Exercise aim
Only the lines from the one containing "More parts follow." through the one containing "cyl(bm, a, b, r, r, 20)" are wanted. Give them again exactly, both ends included.

Records supplied
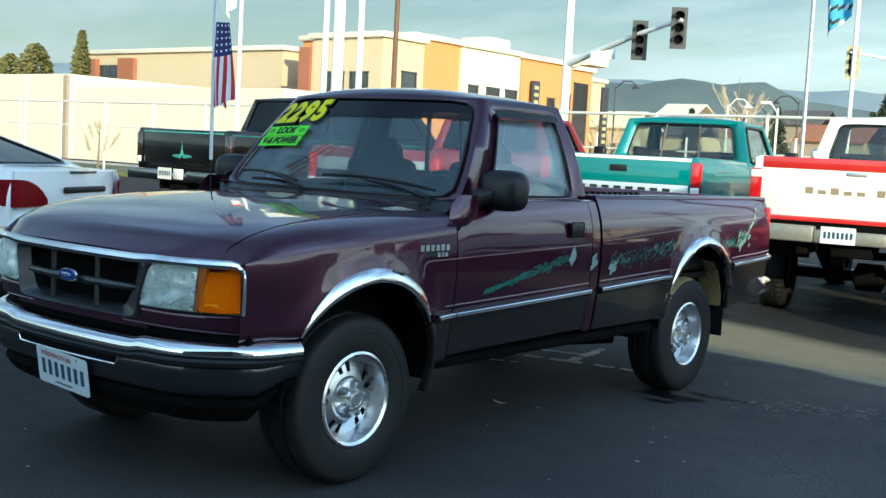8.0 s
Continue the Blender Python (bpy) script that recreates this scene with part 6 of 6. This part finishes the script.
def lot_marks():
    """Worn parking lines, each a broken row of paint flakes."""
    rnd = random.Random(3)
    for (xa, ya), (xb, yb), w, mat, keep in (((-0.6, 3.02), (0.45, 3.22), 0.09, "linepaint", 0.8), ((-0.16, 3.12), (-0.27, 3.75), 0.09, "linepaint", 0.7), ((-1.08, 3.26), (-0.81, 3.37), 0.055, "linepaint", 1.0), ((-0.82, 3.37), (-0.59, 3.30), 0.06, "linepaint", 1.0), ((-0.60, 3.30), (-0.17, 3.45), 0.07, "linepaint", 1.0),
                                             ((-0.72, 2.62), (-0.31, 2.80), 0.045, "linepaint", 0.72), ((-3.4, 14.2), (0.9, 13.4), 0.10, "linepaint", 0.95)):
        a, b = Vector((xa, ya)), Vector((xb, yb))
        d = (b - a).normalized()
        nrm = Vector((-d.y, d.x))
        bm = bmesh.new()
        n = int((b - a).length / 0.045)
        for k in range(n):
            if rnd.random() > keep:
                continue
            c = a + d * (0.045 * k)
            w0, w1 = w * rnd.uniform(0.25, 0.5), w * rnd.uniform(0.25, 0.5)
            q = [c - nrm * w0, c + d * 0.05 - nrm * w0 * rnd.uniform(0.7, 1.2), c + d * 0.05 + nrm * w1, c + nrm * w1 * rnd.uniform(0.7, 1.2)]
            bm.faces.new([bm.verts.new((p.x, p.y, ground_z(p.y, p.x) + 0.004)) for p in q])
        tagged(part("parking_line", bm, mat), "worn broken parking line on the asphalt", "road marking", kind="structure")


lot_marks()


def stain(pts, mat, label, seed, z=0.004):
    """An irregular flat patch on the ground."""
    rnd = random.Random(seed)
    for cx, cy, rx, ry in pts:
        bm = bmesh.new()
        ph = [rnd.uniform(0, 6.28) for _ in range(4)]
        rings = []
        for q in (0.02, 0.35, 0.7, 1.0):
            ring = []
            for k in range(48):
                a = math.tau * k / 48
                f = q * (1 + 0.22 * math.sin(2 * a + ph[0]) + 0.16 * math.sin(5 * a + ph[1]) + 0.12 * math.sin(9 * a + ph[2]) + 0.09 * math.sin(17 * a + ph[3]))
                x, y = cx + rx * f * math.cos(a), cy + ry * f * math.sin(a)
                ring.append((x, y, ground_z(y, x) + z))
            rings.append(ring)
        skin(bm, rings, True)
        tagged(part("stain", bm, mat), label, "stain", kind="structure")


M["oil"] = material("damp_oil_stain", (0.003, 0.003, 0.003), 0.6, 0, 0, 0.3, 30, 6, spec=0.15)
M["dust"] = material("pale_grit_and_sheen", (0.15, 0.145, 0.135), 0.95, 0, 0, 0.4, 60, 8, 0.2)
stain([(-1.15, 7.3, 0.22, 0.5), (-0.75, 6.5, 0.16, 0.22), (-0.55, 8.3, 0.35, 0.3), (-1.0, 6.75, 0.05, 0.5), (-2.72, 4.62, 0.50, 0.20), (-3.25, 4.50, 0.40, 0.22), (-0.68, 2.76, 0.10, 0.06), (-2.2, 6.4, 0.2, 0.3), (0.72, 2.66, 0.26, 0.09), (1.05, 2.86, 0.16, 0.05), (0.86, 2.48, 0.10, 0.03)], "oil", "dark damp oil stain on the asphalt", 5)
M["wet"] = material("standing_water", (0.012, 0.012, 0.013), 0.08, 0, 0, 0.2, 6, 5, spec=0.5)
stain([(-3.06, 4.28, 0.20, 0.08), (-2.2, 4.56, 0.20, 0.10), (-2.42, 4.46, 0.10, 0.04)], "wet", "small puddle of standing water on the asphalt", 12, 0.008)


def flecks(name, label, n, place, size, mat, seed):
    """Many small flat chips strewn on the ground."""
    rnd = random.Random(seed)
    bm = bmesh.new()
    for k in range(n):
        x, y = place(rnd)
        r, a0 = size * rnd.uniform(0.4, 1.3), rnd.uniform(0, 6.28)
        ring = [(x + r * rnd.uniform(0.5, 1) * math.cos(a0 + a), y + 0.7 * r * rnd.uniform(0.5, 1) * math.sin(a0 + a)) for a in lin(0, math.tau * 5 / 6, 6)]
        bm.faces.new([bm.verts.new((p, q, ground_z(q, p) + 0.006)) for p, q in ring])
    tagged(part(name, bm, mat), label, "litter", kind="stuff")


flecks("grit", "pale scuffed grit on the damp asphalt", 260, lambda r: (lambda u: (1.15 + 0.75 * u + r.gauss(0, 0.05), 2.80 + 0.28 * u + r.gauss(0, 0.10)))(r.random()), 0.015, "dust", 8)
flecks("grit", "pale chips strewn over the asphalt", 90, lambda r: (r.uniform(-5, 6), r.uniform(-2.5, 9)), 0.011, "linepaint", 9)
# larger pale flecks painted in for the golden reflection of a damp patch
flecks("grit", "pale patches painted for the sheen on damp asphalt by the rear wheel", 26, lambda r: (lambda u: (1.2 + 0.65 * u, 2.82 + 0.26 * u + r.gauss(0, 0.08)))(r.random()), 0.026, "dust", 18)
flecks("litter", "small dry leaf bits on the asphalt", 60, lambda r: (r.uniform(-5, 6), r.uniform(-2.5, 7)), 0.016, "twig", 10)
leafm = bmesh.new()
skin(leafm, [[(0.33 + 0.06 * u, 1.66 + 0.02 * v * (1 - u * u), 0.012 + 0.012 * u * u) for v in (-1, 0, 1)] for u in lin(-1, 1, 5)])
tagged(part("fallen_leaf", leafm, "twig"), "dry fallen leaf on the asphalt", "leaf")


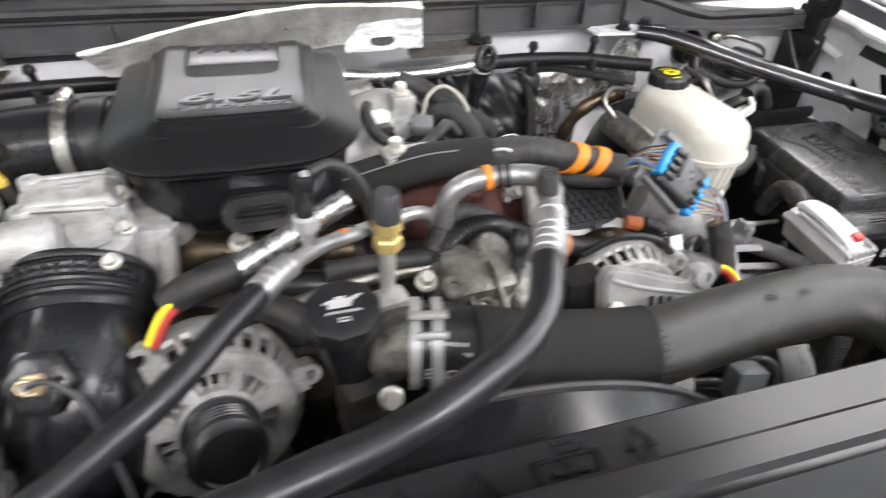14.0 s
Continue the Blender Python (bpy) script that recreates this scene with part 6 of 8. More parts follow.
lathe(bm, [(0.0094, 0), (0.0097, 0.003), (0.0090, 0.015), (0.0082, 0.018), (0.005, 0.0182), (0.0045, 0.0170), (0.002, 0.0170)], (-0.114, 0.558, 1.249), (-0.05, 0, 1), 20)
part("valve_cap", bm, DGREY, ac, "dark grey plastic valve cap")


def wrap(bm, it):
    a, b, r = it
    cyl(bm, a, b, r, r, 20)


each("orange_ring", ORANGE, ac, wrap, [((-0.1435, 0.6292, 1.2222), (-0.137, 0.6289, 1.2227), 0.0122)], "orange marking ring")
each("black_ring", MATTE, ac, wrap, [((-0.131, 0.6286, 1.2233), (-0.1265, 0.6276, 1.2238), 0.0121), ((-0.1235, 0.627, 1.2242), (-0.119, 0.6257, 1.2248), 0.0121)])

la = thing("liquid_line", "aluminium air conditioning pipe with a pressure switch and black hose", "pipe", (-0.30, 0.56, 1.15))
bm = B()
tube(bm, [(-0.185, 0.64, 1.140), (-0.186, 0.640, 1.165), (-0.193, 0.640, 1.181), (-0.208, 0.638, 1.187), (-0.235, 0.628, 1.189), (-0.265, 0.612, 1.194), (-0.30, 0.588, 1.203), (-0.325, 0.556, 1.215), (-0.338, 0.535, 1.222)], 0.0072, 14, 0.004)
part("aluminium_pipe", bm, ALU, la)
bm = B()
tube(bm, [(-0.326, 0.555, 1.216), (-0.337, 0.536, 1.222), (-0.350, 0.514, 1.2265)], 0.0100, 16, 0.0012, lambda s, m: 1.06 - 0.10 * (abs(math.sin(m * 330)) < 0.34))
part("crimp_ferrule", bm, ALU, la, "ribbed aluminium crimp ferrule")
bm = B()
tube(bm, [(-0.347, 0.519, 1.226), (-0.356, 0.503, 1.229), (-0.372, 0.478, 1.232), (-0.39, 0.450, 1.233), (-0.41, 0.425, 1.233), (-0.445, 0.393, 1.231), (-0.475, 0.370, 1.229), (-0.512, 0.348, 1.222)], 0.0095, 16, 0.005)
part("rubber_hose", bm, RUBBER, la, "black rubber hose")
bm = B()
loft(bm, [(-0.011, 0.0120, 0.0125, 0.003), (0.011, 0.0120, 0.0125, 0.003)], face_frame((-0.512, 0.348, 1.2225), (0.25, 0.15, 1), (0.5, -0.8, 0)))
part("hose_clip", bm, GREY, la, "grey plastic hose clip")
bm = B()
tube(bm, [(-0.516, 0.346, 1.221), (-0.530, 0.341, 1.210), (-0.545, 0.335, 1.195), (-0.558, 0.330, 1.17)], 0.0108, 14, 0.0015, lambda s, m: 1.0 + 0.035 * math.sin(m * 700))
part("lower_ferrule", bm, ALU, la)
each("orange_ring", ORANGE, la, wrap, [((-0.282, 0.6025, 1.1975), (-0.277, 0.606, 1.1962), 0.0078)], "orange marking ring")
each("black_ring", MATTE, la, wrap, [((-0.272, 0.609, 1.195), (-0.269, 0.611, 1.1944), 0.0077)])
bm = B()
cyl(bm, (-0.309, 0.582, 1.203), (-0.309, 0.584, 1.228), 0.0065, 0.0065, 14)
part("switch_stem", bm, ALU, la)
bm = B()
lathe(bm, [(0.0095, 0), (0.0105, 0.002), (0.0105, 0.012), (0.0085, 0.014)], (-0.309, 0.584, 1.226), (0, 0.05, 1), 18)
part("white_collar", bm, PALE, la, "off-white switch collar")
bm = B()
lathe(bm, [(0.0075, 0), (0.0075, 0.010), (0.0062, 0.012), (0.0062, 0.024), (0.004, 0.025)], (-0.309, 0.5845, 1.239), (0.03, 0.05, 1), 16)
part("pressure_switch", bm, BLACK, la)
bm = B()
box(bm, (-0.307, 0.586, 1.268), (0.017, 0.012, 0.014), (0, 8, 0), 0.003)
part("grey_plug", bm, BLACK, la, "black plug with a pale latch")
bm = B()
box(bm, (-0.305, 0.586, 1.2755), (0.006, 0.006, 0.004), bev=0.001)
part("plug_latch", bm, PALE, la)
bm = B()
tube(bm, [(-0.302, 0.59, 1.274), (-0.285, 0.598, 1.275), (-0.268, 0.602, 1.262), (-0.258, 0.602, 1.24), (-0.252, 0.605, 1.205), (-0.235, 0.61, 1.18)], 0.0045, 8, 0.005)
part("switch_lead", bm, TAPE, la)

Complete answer
Continue the Blender Python (bpy) script that recreates this scene with part 6 of 8. More parts follow.
lathe(bm, [(0.0094, 0), (0.0097, 0.003), (0.0090, 0.015), (0.0082, 0.018), (0.005, 0.0182), (0.0045, 0.0170), (0.002, 0.0170)], (-0.114, 0.558, 1.249), (-0.05, 0, 1), 20)
part("valve_cap", bm, DGREY, ac, "dark grey plastic valve cap")


def wrap(bm, it):
    a, b, r = it
    cyl(bm, a, b, r, r, 20)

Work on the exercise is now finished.